Die „imperiale Lebensweise“ beruht auf einer Art gesellschaftsstabilisierendem Kompromiss zwischen den Interessen der Herrschenden und breiteren Schichten der Bevölkerung. Die sie kennzeichnende Art des Produzierens und Konsumierens ist tief in das allgemeine Bewusstsein, die alltäglichen Verhaltensweisen und die Subjektprägungen eingeschrieben. Sie beruht darauf, dass ihre zerstörerischen Folgen auf andere Regionen der Welt verlagert werden.

Diesen Zusammenhang anzusprechen ist zwar nicht ganz neu, in der politischen Debatte und im allgemeinen Bewusstsein spielt er allerdings bestenfalls eine Nebenrolle. Das Verdienst der Autoren besteht darin, die damit verbundene Problematik weit ausgreifend, theoretisch gut begründet und mit empirischem Material unterlegt aufzuzeigen.

Das beginnt mit einer Kritik der aktuellen Debatte, in der oft von der Notwendigkeit einer „großen Transformation“ die Rede ist, das zugrundeliegende Problem, nämlich die kapitalistische Vergesellschaftungsweise aber überhaupt nicht thematisiert wird. Es folgt eine ausführliche Skizze der historischen Entwicklung vom frühen Kapitalismus und Kolonialismus bis zum Fordismus in der Zeit nach dem Zweiten Weltkrieg und zur als „Globalisierung“ bezeichneten neoliberalen Offensive. Dabei setzen die Autoren die umwälzende Dynamik des Kapitalismus in Verbindung mit den sozialen Kämpfen um eine Verbesserung der Lebensbedingungen.

Einen Höhepunkt erreicht dies laut Brand und Wissen im Fordismus, der durch eine Verbindung von Massenproduktion und Massenkonsum gekennzeichnet ist und zu einer Ausbreitung der „imperialen Lebensweise“ in breitere Schichten der Bevölkerung hinein geführt habe. Dies habe zunächst kritischen sozialen Richtungen wie der Ökologiebewegung und Drittweltinitiativen Auftrieb gegeben. Im Zuge der neoliberalen Offensive gab es stattdessen eine gewisse Verallgemeinerung der „imperialen Lebensweise“ im globalen Maßstab, vor allem in einigen Schwellenländern wie etwa in Lateinamerika oder China. Damit – wegen der sich verschärfenden Konkurrenz um Rohstoffe und Externalisierungsmöglichkeiten – wuchsen zugleich die Spannungen.

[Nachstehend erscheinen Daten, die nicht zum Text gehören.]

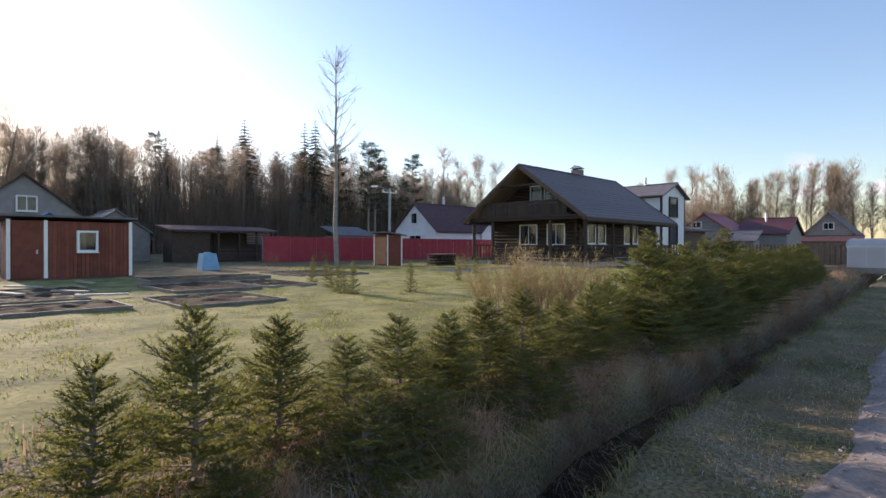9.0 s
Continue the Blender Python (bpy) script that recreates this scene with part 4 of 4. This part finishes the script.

Die Autoren erläutern die Dimensionen der „imperialen Lebensweise“ am Beispiel des Autos. Insbesondere das SUV gilt ihnen als hervorstechender Ausdruck neoliberaler Subjektivität, in der die imperiale Lebensweise eingeschrieben ist. Soziale Polarisierung und marktförmiger Konkurrenz in alle gesellschaftlichen Bereiche hinein drücken sich hier in besonderer Weise aus. Zugleich betonen sie, dass die als Ausweg aus den zerstörerischen Folgen des Automobilverkehrs gehandelte Einführung von Elektroautos eine nur scheinbare Lösung darstellt, wenn man nicht nur den Energieverbrauch beim Fahren, sondern die Rohstoffe und Energien berücksichtigt, die zu ihrer Produktion gebraucht werden.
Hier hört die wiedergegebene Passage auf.